Recorded information –
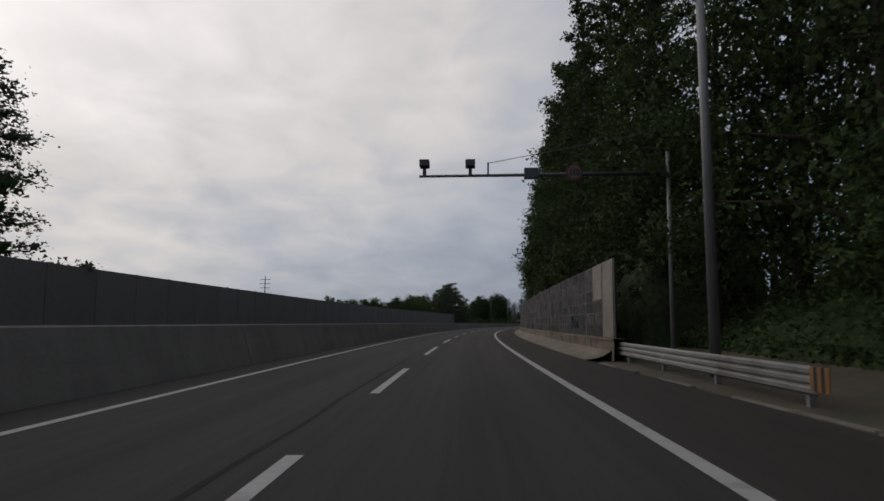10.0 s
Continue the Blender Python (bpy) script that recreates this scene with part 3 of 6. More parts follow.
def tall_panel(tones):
    """The sheets and slat rows of a bay 4 m long, from the tone of each row (0 pale close rows, 1 middle, 2 open, 3
    dark, 4 open; 1, 2 and 4 have louvre shade in the colour).
    """
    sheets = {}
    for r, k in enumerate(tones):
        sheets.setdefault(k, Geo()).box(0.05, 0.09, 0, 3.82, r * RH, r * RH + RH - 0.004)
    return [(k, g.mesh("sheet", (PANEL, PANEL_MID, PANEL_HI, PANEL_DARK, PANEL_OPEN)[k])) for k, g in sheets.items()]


RH = 6.28 / 12
# the dark between upper-row louvres is put into these sheets' colours
PANEL_OPEN = material("dark_louvre_shade_panel", (0.058, 0.048, 0.043), 0.7, 0.1, col2=(0.042, 0.036, 0.032), scale=0.7, fine=26, vary=0.10, stain=(0.036, 0.031, 0.028), stain_scale=0.5, louvre_shade=0.5)
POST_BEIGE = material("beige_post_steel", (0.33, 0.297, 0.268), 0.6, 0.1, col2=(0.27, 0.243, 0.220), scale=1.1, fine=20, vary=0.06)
PANEL_HI = material("louvre_shadow_panel", (0.098, 0.078, 0.066), 0.7, 0.1, col2=(0.078, 0.062, 0.053), scale=0.7, fine=26, vary=0.10, stain=(0.060, 0.050, 0.045), stain_scale=0.5, louvre_shade=0.5)
PANEL_MID = material("mid_louvre_shade_panel", (0.145, 0.120, 0.102), 0.7, 0.1, col2=(0.115, 0.096, 0.082), scale=0.7, fine=26, vary=0.10, stain=(0.085, 0.070, 0.060), stain_scale=0.5, louvre_shade=0.5)
wall1 = thing("noise_wall_tall", Matrix(), "tall beige metal noise wall on a concrete parapet, partly overgrown", "noise wall", kind="structure")
WALL1_END = 177.4
par = ribbon("parapet", [(-0.20, -0.1), (-0.20, 0.86), (-0.17, 0.90), (0.25, 0.90), (0.25, -0.1)], -44, WALL1_END, CONCRETE, 4.0, wobble=lambda s, d, z: (w1d(s) + d, z))
par.flip_normals()
part("parapet", par, wall1, None, "stained grey concrete parapet with weep streaks")
post1 = rounded(Geo().box(-0.09, 0.10, -0.055, 0.055, 0.90, 7.22).mesh("post", POST_BEIGE), 0.008, 1)
foot1 = rounded(Geo().box(-0.24, -0.10, -0.14, 0.14, 0.84, 1.02).mesh("post_foot", RUBBER), 0.03, 1)
ROWS = [cassette(10, 0.062, 0.02, PANEL, "a").mesh("cassette", PANEL), cassette(10, 0.030, 0.005, SLAT, "b").mesh("cassette", SLAT), None, cassette(10, 0.038, -0.03, SLAT_DARK, "c").mesh("cassette", SLAT_DARK)]
ROWS[2] = ROWS[1]
ROWS.append(ROWS[1])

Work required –
Copy every line of the data exactly as written, excluding the pictures.

Written response –
10.0 s
Continue the Blender Python (bpy) script that recreates this scene with part 3 of 6. More parts follow.
def tall_panel(tones):
    """The sheets and slat rows of a bay 4 m long, from the tone of each row (0 pale close rows, 1 middle, 2 open, 3
    dark, 4 open; 1, 2 and 4 have louvre shade in the colour).
    """
    sheets = {}
    for r, k in enumerate(tones):
        sheets.setdefault(k, Geo()).box(0.05, 0.09, 0, 3.82, r * RH, r * RH + RH - 0.004)
    return [(k, g.mesh("sheet", (PANEL, PANEL_MID, PANEL_HI, PANEL_DARK, PANEL_OPEN)[k])) for k, g in sheets.items()]


RH = 6.28 / 12
# the dark between upper-row louvres is put into these sheets' colours
PANEL_OPEN = material("dark_louvre_shade_panel", (0.058, 0.048, 0.043), 0.7, 0.1, col2=(0.042, 0.036, 0.032), scale=0.7, fine=26, vary=0.10, stain=(0.036, 0.031, 0.028), stain_scale=0.5, louvre_shade=0.5)
POST_BEIGE = material("beige_post_steel", (0.33, 0.297, 0.268), 0.6, 0.1, col2=(0.27, 0.243, 0.220), scale=1.1, fine=20, vary=0.06)
PANEL_HI = material("louvre_shadow_panel", (0.098, 0.078, 0.066), 0.7, 0.1, col2=(0.078, 0.062, 0.053), scale=0.7, fine=26, vary=0.10, stain=(0.060, 0.050, 0.045), stain_scale=0.5, louvre_shade=0.5)
PANEL_MID = material("mid_louvre_shade_panel", (0.145, 0.120, 0.102), 0.7, 0.1, col2=(0.115, 0.096, 0.082), scale=0.7, fine=26, vary=0.10, stain=(0.085, 0.070, 0.060), stain_scale=0.5, louvre_shade=0.5)
wall1 = thing("noise_wall_tall", Matrix(), "tall beige metal noise wall on a concrete parapet, partly overgrown", "noise wall", kind="structure")
WALL1_END = 177.4
par = ribbon("parapet", [(-0.20, -0.1), (-0.20, 0.86), (-0.17, 0.90), (0.25, 0.90), (0.25, -0.1)], -44, WALL1_END, CONCRETE, 4.0, wobble=lambda s, d, z: (w1d(s) + d, z))
par.flip_normals()
part("parapet", par, wall1, None, "stained grey concrete parapet with weep streaks")
post1 = rounded(Geo().box(-0.09, 0.10, -0.055, 0.055, 0.90, 7.22).mesh("post", POST_BEIGE), 0.008, 1)
foot1 = rounded(Geo().box(-0.24, -0.10, -0.14, 0.14, 0.84, 1.02).mesh("post_foot", RUBBER), 0.03, 1)
ROWS = [cassette(10, 0.062, 0.02, PANEL, "a").mesh("cassette", PANEL), cassette(10, 0.030, 0.005, SLAT, "b").mesh("cassette", SLAT), None, cassette(10, 0.038, -0.03, SLAT_DARK, "c").mesh("cassette", SLAT_DARK)]
ROWS[2] = ROWS[1]
ROWS.append(ROWS[1])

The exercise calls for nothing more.